• [SHORT EXERCISE]:
In the copy, include every entry exactly but none of the images.

• [PROVIDED INFORMATION]:
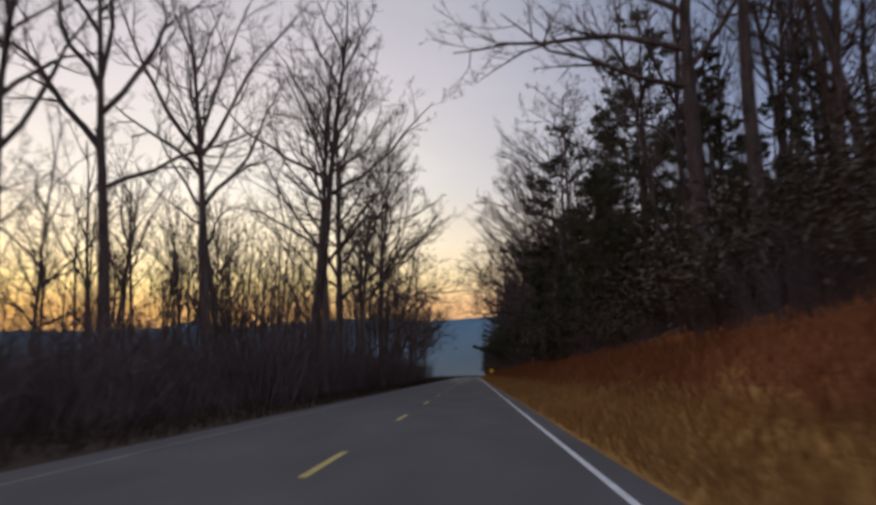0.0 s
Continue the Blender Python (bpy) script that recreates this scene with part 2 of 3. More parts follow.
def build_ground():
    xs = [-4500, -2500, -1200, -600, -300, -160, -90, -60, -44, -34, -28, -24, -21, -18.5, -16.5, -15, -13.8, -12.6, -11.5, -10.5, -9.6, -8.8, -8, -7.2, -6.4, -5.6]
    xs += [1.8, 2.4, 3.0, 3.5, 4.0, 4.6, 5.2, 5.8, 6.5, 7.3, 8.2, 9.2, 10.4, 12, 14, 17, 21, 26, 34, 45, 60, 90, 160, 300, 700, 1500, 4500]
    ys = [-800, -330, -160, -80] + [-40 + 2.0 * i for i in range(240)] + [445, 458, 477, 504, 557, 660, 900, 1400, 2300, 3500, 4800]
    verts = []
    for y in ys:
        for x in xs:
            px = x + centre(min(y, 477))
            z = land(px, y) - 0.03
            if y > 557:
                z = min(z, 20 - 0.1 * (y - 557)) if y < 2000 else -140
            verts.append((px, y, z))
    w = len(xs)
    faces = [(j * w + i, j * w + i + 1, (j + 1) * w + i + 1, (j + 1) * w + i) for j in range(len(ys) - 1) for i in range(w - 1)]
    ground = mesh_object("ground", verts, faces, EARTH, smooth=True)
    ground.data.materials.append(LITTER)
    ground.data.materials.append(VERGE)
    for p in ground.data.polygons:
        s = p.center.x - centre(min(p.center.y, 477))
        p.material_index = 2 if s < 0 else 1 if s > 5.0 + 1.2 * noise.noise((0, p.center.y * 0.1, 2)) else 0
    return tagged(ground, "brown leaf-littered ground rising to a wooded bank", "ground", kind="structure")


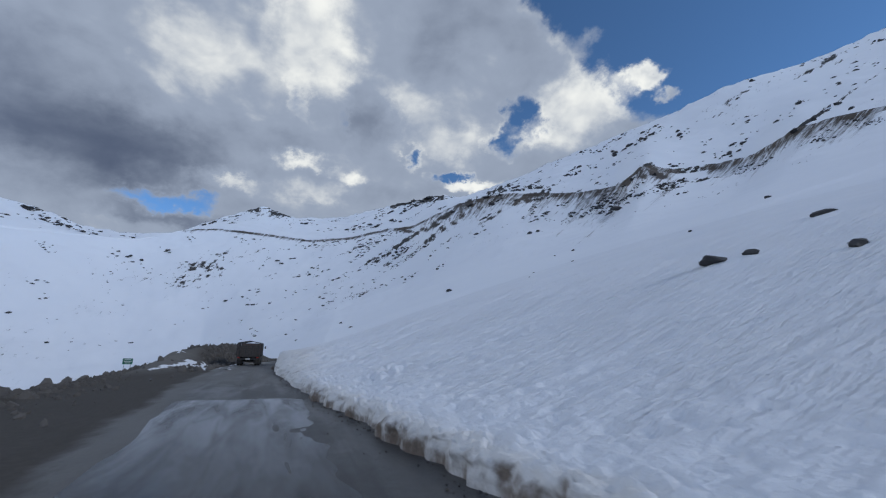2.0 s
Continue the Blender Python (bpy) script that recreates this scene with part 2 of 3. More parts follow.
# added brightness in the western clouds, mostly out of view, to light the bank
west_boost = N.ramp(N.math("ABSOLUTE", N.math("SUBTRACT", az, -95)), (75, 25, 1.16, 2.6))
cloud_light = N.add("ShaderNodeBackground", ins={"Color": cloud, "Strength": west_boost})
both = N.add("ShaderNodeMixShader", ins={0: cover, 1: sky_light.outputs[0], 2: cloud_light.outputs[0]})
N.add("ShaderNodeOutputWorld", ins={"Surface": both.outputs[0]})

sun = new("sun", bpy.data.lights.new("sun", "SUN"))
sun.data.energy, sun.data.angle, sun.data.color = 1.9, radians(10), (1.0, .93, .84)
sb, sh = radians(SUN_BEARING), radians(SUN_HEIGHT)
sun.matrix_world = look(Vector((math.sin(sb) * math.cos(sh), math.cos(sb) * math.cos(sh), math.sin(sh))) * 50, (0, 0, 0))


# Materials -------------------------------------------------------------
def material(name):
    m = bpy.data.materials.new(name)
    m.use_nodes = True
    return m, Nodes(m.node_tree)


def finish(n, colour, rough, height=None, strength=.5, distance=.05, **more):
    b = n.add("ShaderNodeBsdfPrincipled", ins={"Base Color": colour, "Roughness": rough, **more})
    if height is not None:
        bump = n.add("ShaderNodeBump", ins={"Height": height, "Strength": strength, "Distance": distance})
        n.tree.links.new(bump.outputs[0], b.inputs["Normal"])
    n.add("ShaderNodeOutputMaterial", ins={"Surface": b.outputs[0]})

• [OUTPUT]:
0.0 s
Continue the Blender Python (bpy) script that recreates this scene with part 2 of 3. More parts follow.
def build_ground():
    xs = [-4500, -2500, -1200, -600, -300, -160, -90, -60, -44, -34, -28, -24, -21, -18.5, -16.5, -15, -13.8, -12.6, -11.5, -10.5, -9.6, -8.8, -8, -7.2, -6.4, -5.6]
    xs += [1.8, 2.4, 3.0, 3.5, 4.0, 4.6, 5.2, 5.8, 6.5, 7.3, 8.2, 9.2, 10.4, 12, 14, 17, 21, 26, 34, 45, 60, 90, 160, 300, 700, 1500, 4500]
    ys = [-800, -330, -160, -80] + [-40 + 2.0 * i for i in range(240)] + [445, 458, 477, 504, 557, 660, 900, 1400, 2300, 3500, 4800]
    verts = []
    for y in ys:
        for x in xs:
            px = x + centre(min(y, 477))
            z = land(px, y) - 0.03
            if y > 557:
                z = min(z, 20 - 0.1 * (y - 557)) if y < 2000 else -140
            verts.append((px, y, z))
    w = len(xs)
    faces = [(j * w + i, j * w + i + 1, (j + 1) * w + i + 1, (j + 1) * w + i) for j in range(len(ys) - 1) for i in range(w - 1)]
    ground = mesh_object("ground", verts, faces, EARTH, smooth=True)
    ground.data.materials.append(LITTER)
    ground.data.materials.append(VERGE)
    for p in ground.data.polygons:
        s = p.center.x - centre(min(p.center.y, 477))
        p.material_index = 2 if s < 0 else 1 if s > 5.0 + 1.2 * noise.noise((0, p.center.y * 0.1, 2)) else 0
    return tagged(ground, "brown leaf-littered ground rising to a wooded bank", "ground", kind="structure")


2.0 s
Continue the Blender Python (bpy) script that recreates this scene with part 2 of 3. More parts follow.
# added brightness in the western clouds, mostly out of view, to light the bank
west_boost = N.ramp(N.math("ABSOLUTE", N.math("SUBTRACT", az, -95)), (75, 25, 1.16, 2.6))
cloud_light = N.add("ShaderNodeBackground", ins={"Color": cloud, "Strength": west_boost})
both = N.add("ShaderNodeMixShader", ins={0: cover, 1: sky_light.outputs[0], 2: cloud_light.outputs[0]})
N.add("ShaderNodeOutputWorld", ins={"Surface": both.outputs[0]})

sun = new("sun", bpy.data.lights.new("sun", "SUN"))
sun.data.energy, sun.data.angle, sun.data.color = 1.9, radians(10), (1.0, .93, .84)
sb, sh = radians(SUN_BEARING), radians(SUN_HEIGHT)
sun.matrix_world = look(Vector((math.sin(sb) * math.cos(sh), math.cos(sb) * math.cos(sh), math.sin(sh))) * 50, (0, 0, 0))


# Materials -------------------------------------------------------------
def material(name):
    m = bpy.data.materials.new(name)
    m.use_nodes = True
    return m, Nodes(m.node_tree)


def finish(n, colour, rough, height=None, strength=.5, distance=.05, **more):
    b = n.add("ShaderNodeBsdfPrincipled", ins={"Base Color": colour, "Roughness": rough, **more})
    if height is not None:
        bump = n.add("ShaderNodeBump", ins={"Height": height, "Strength": strength, "Distance": distance})
        n.tree.links.new(bump.outputs[0], b.inputs["Normal"])
    n.add("ShaderNodeOutputMaterial", ins={"Surface": b.outputs[0]})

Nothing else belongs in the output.